■ **Recorded data**

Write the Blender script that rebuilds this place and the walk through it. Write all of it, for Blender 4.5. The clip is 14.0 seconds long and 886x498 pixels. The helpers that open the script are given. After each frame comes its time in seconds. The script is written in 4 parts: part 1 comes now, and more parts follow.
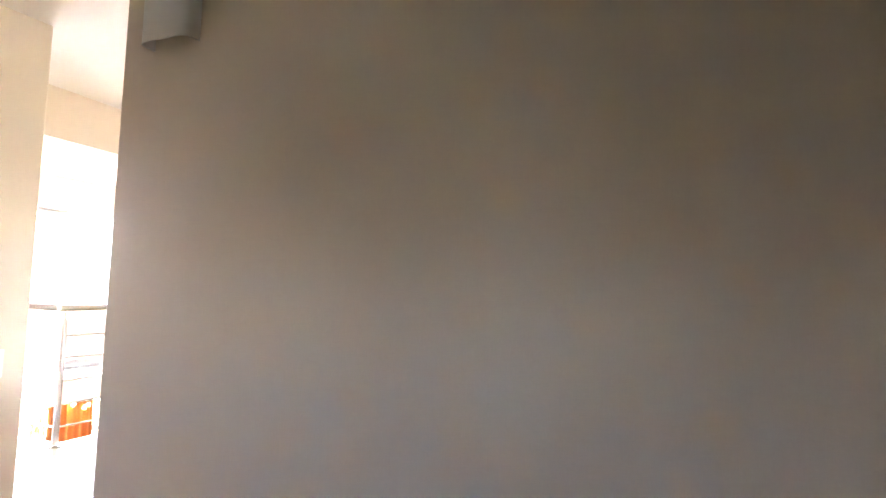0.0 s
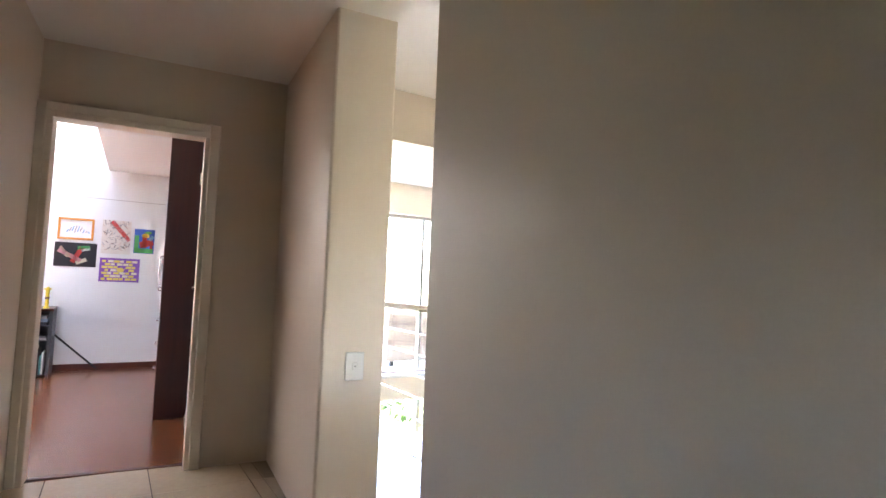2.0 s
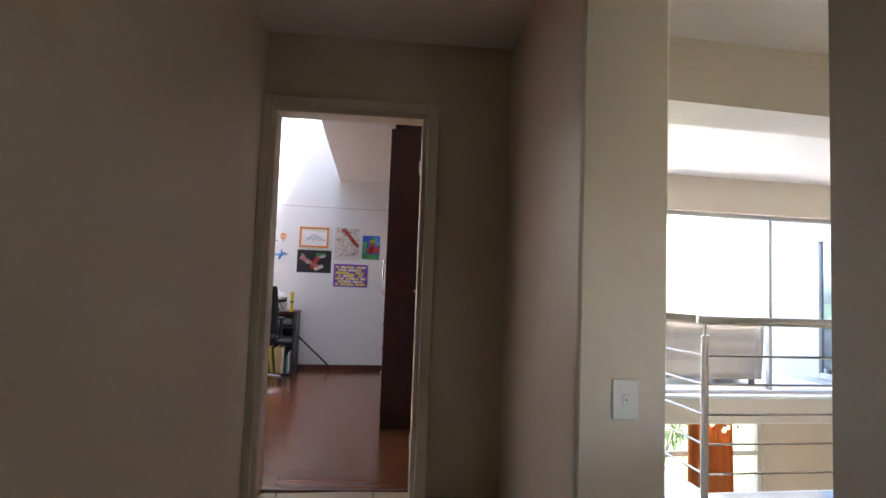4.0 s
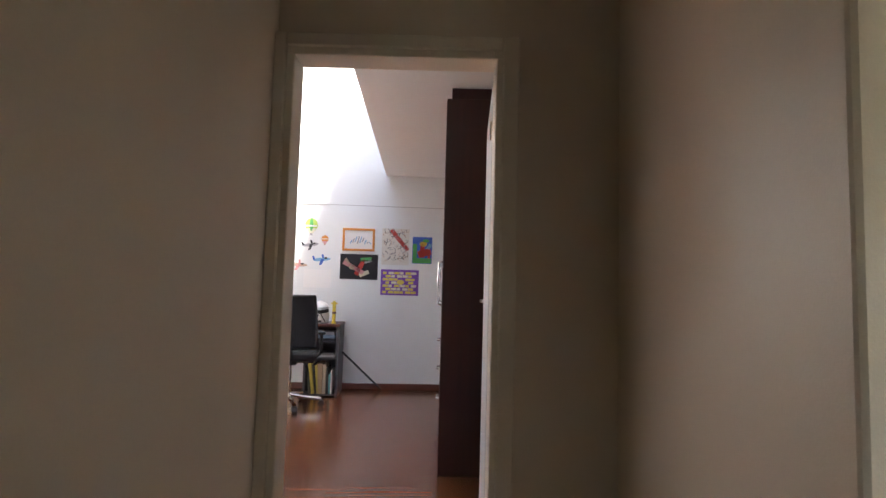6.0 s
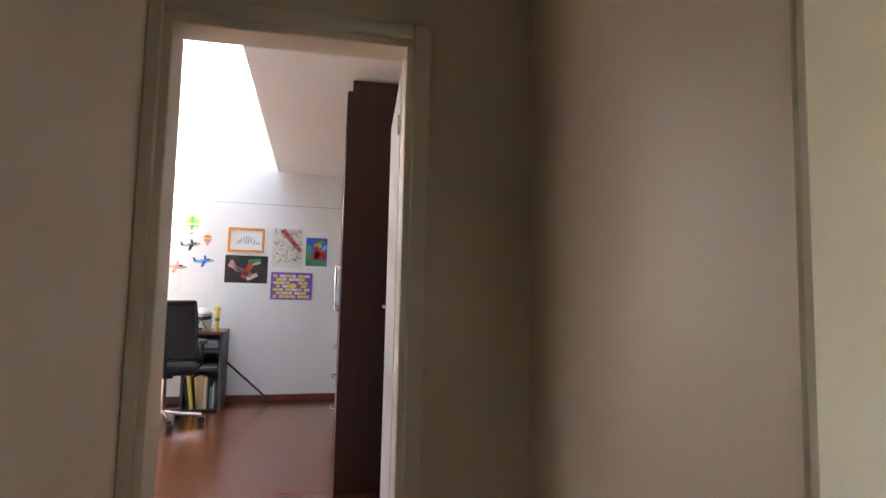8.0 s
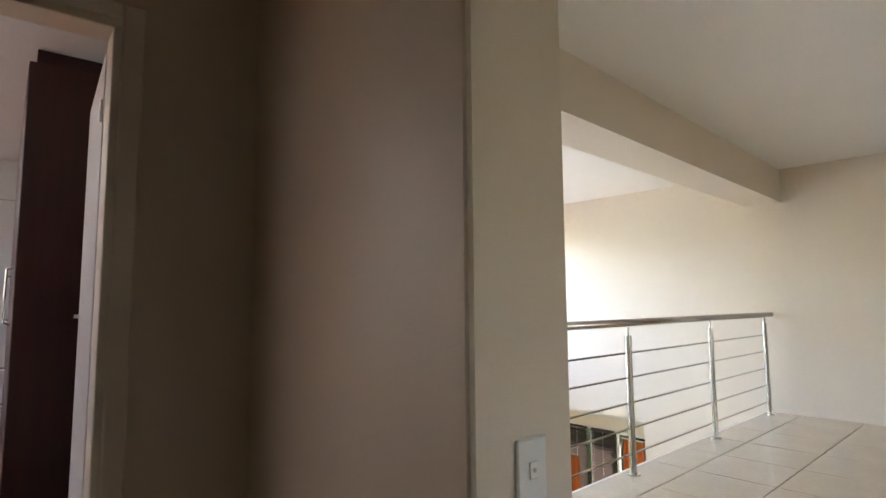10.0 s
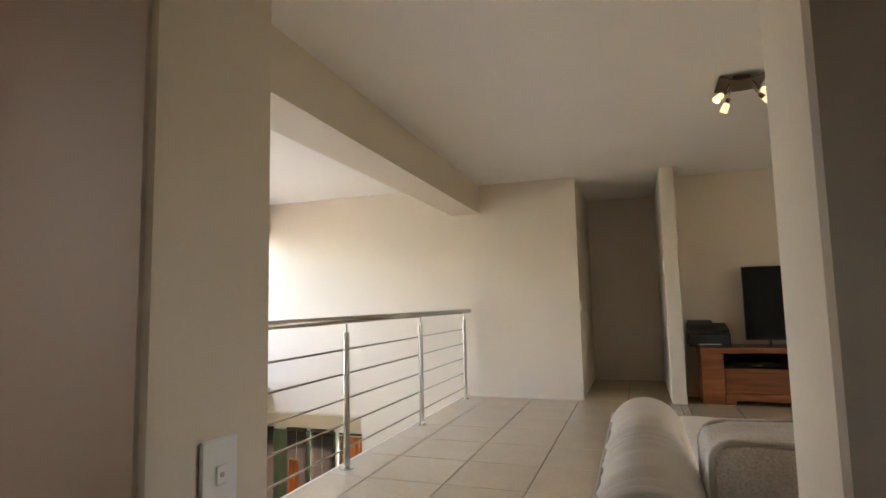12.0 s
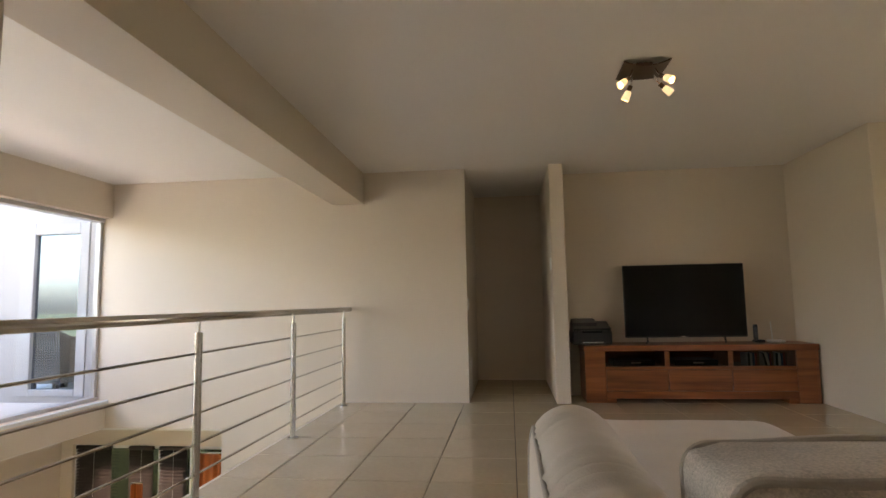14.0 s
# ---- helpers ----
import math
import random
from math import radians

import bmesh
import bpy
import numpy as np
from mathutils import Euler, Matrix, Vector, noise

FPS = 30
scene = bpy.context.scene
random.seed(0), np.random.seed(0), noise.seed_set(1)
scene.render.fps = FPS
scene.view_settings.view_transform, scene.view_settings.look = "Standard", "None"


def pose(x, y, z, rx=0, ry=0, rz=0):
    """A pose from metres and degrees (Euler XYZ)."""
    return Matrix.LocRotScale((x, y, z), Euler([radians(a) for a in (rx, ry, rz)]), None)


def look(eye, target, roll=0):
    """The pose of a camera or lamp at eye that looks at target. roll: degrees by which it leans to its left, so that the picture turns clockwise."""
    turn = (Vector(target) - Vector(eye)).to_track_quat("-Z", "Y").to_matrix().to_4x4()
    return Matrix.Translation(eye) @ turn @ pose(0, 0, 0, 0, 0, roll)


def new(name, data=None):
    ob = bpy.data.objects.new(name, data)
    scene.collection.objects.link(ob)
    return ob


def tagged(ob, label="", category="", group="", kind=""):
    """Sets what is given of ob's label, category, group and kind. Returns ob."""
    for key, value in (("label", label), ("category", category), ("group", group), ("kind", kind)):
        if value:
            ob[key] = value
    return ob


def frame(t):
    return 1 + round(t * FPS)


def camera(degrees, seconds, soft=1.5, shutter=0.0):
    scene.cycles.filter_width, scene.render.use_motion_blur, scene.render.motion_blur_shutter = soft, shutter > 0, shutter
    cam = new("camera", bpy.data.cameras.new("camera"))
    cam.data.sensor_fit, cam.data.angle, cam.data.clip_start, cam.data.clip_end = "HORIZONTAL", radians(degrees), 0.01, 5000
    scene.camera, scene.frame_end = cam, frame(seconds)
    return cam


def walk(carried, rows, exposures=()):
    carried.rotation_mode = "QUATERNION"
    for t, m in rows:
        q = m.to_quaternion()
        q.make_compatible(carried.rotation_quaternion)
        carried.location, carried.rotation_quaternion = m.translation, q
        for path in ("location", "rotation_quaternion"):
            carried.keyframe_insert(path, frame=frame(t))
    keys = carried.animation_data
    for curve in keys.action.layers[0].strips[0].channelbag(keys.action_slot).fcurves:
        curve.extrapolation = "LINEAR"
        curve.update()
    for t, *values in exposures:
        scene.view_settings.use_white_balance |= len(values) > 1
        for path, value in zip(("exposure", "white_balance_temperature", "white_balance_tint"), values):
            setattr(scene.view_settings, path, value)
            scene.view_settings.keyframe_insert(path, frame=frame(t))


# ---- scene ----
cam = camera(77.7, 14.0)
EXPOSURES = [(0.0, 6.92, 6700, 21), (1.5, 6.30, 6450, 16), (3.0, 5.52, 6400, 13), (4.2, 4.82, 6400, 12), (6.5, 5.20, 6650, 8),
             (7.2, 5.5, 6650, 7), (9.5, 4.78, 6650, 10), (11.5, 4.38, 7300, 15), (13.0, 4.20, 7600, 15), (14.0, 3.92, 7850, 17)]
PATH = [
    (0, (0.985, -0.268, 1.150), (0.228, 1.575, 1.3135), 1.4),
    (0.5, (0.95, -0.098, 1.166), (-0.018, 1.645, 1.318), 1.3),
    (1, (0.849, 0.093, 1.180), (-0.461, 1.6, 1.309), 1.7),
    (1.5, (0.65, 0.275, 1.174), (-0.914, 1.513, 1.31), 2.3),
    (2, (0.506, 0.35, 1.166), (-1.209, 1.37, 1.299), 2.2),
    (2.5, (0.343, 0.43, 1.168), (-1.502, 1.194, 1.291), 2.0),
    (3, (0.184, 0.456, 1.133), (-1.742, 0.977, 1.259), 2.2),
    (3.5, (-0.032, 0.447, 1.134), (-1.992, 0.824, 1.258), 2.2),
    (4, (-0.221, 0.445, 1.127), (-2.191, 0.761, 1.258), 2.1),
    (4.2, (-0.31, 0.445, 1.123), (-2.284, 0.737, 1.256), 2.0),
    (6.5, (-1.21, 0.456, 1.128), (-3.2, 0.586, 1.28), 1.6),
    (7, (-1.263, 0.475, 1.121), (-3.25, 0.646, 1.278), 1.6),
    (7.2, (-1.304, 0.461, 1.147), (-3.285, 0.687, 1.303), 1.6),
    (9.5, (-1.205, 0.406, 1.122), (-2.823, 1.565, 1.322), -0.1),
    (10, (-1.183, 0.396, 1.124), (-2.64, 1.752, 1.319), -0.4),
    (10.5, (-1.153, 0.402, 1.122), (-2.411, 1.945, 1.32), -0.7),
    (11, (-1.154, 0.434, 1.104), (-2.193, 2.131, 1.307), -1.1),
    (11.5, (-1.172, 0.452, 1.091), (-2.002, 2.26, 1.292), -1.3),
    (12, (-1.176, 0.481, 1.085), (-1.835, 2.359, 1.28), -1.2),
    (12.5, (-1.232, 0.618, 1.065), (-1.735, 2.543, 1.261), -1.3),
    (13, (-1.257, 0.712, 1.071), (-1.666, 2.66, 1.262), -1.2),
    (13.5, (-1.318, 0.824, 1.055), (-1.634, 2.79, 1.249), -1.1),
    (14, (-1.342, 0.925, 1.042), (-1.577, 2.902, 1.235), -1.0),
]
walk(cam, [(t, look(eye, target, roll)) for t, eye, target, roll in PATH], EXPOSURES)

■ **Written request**
Write the listing above out again exactly, dropping each image.

■ **Task output**
Write the Blender script that rebuilds this place and the walk through it. Write all of it, for Blender 4.5. The clip is 14.0 seconds long and 886x498 pixels. The helpers that open the script are given. After each frame comes its time in seconds. The script is written in 4 parts: part 1 comes now, and more parts follow.
0.0 s
2.0 s
4.0 s
6.0 s
8.0 s
10.0 s
12.0 s
14.0 s
# ---- helpers ----
import math
import random
from math import radians

import bmesh
import bpy
import numpy as np
from mathutils import Euler, Matrix, Vector, noise

FPS = 30
scene = bpy.context.scene
random.seed(0), np.random.seed(0), noise.seed_set(1)
scene.render.fps = FPS
scene.view_settings.view_transform, scene.view_settings.look = "Standard", "None"


def pose(x, y, z, rx=0, ry=0, rz=0):
    """A pose from metres and degrees (Euler XYZ)."""
    return Matrix.LocRotScale((x, y, z), Euler([radians(a) for a in (rx, ry, rz)]), None)


def look(eye, target, roll=0):
    """The pose of a camera or lamp at eye that looks at target. roll: degrees by which it leans to its left, so that the picture turns clockwise."""
    turn = (Vector(target) - Vector(eye)).to_track_quat("-Z", "Y").to_matrix().to_4x4()
    return Matrix.Translation(eye) @ turn @ pose(0, 0, 0, 0, 0, roll)


def new(name, data=None):
    ob = bpy.data.objects.new(name, data)
    scene.collection.objects.link(ob)
    return ob


def tagged(ob, label="", category="", group="", kind=""):
    """Sets what is given of ob's label, category, group and kind. Returns ob."""
    for key, value in (("label", label), ("category", category), ("group", group), ("kind", kind)):
        if value:
            ob[key] = value
    return ob


def frame(t):
    return 1 + round(t * FPS)


def camera(degrees, seconds, soft=1.5, shutter=0.0):
    scene.cycles.filter_width, scene.render.use_motion_blur, scene.render.motion_blur_shutter = soft, shutter > 0, shutter
    cam = new("camera", bpy.data.cameras.new("camera"))
    cam.data.sensor_fit, cam.data.angle, cam.data.clip_start, cam.data.clip_end = "HORIZONTAL", radians(degrees), 0.01, 5000
    scene.camera, scene.frame_end = cam, frame(seconds)
    return cam


def walk(carried, rows, exposures=()):
    carried.rotation_mode = "QUATERNION"
    for t, m in rows:
        q = m.to_quaternion()
        q.make_compatible(carried.rotation_quaternion)
        carried.location, carried.rotation_quaternion = m.translation, q
        for path in ("location", "rotation_quaternion"):
            carried.keyframe_insert(path, frame=frame(t))
    keys = carried.animation_data
    for curve in keys.action.layers[0].strips[0].channelbag(keys.action_slot).fcurves:
        curve.extrapolation = "LINEAR"
        curve.update()
    for t, *values in exposures:
        scene.view_settings.use_white_balance |= len(values) > 1
        for path, value in zip(("exposure", "white_balance_temperature", "white_balance_tint"), values):
            setattr(scene.view_settings, path, value)
            scene.view_settings.keyframe_insert(path, frame=frame(t))


# ---- scene ----
cam = camera(77.7, 14.0)
EXPOSURES = [(0.0, 6.92, 6700, 21), (1.5, 6.30, 6450, 16), (3.0, 5.52, 6400, 13), (4.2, 4.82, 6400, 12), (6.5, 5.20, 6650, 8),
             (7.2, 5.5, 6650, 7), (9.5, 4.78, 6650, 10), (11.5, 4.38, 7300, 15), (13.0, 4.20, 7600, 15), (14.0, 3.92, 7850, 17)]
PATH = [
    (0, (0.985, -0.268, 1.150), (0.228, 1.575, 1.3135), 1.4),
    (0.5, (0.95, -0.098, 1.166), (-0.018, 1.645, 1.318), 1.3),
    (1, (0.849, 0.093, 1.180), (-0.461, 1.6, 1.309), 1.7),
    (1.5, (0.65, 0.275, 1.174), (-0.914, 1.513, 1.31), 2.3),
    (2, (0.506, 0.35, 1.166), (-1.209, 1.37, 1.299), 2.2),
    (2.5, (0.343, 0.43, 1.168), (-1.502, 1.194, 1.291), 2.0),
    (3, (0.184, 0.456, 1.133), (-1.742, 0.977, 1.259), 2.2),
    (3.5, (-0.032, 0.447, 1.134), (-1.992, 0.824, 1.258), 2.2),
    (4, (-0.221, 0.445, 1.127), (-2.191, 0.761, 1.258), 2.1),
    (4.2, (-0.31, 0.445, 1.123), (-2.284, 0.737, 1.256), 2.0),
    (6.5, (-1.21, 0.456, 1.128), (-3.2, 0.586, 1.28), 1.6),
    (7, (-1.263, 0.475, 1.121), (-3.25, 0.646, 1.278), 1.6),
    (7.2, (-1.304, 0.461, 1.147), (-3.285, 0.687, 1.303), 1.6),
    (9.5, (-1.205, 0.406, 1.122), (-2.823, 1.565, 1.322), -0.1),
    (10, (-1.183, 0.396, 1.124), (-2.64, 1.752, 1.319), -0.4),
    (10.5, (-1.153, 0.402, 1.122), (-2.411, 1.945, 1.32), -0.7),
    (11, (-1.154, 0.434, 1.104), (-2.193, 2.131, 1.307), -1.1),
    (11.5, (-1.172, 0.452, 1.091), (-2.002, 2.26, 1.292), -1.3),
    (12, (-1.176, 0.481, 1.085), (-1.835, 2.359, 1.28), -1.2),
    (12.5, (-1.232, 0.618, 1.065), (-1.735, 2.543, 1.261), -1.3),
    (13, (-1.257, 0.712, 1.071), (-1.666, 2.66, 1.262), -1.2),
    (13.5, (-1.318, 0.824, 1.055), (-1.634, 2.79, 1.249), -1.1),
    (14, (-1.342, 0.925, 1.042), (-1.577, 2.902, 1.235), -1.0),
]
walk(cam, [(t, look(eye, target, roll)) for t, eye, target, roll in PATH], EXPOSURES)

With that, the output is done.